The first round of the AFL Draft may have already come and gone, but Dylan Buckley believes those taken in the latter stages could be in for an even better experience than the top dogs.
The first round of the national draft was staged at Marvel Stadium last night, with the remainder of the national draft, the pre-season and rookie drafts to play out tonight and tomorrow morning.
Buckley was the special guest on Episode 3 of Sport Insights with Emageo, speaking about both of his draft experiences, first in the national draft as a teenager in 2011 and then in 2017 when he was taken by Greater Western Sydney in the rookie draft.
Buckley explained how he had kept the possibility of heading to the Giants from his family, friends and fiance because he wasn’t sure it would come off.
On the day of the draft, he said he felt sick and kept checking his phone.
“I was looking for the Giants logo and saw it next to my name,” Buckley said. “To this day it gives me goosebumps.
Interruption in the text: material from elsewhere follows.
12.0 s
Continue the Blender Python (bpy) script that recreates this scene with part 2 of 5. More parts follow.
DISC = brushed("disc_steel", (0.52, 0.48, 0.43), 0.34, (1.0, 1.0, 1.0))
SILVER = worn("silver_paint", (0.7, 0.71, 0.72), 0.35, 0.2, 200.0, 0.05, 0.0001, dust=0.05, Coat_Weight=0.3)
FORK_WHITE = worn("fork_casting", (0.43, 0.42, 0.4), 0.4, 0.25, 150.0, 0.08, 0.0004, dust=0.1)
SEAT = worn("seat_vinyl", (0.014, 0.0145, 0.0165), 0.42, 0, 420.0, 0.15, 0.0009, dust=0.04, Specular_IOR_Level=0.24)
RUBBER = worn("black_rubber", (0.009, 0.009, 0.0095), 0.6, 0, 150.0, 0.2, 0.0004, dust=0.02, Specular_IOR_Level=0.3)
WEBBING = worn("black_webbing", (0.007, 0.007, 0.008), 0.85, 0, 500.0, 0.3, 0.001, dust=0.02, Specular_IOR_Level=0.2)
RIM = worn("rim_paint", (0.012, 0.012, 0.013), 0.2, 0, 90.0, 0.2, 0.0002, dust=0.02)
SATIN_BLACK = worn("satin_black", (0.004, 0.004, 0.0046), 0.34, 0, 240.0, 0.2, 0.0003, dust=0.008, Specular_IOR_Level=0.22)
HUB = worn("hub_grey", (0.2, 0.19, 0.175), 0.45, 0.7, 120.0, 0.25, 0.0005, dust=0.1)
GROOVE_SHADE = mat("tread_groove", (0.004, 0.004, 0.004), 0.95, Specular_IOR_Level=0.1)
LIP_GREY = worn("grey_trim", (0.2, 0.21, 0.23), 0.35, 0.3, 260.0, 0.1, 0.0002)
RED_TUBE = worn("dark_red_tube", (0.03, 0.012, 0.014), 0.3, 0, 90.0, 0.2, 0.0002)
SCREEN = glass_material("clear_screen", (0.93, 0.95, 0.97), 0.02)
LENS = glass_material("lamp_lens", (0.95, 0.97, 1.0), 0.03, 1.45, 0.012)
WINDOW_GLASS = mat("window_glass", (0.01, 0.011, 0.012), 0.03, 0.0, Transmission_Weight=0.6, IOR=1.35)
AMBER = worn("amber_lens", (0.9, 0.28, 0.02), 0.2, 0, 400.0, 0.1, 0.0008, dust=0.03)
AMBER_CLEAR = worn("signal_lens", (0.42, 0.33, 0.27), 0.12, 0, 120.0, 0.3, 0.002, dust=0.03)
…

It was just the most incredible feeling. So I’m so excited for guys like that … in the rookie draft to experience that.
“I think that the draft night is best for those guys that don’t know – there’s a bit of a cloud. Because I think it means a lot more to them, it means a lot to everyone but it means a lot more when you’ve probably been worrying about it for your whole life. The top 10, they know they are going to go somewhere, it’s more just the angst of seeing where it is. Those guys that were in the position of not knowing, from my experience it was just absolutely incredible and they work really hard when they get in there because they know the opportunity might not have happened.”
Buckley was positive about both his time at the Blues and the Giants, managing 41 games over eight years in the AFL system.
The 26-year-old described leaving Carlton as a mutual break up, saying “we knew we weren’t right for each other any more.”
“The industry is harsh but I sort of do think at the end of the day we are blessed,” Buckley said. “We’re absolutely blessed to spend one day (or even) eight years in an AFL system. The game doesn’t really owe us anything.
“We are just passengers, we get to wear the jumpers and have our names on the list and do that for a living. It’s an opportunity that you can’t say no to and I’ll be forever grateful. I think I saw a stat that 0.03 of footballers get to play at the highest level. To say I’ve done that eight years is incredible to say.”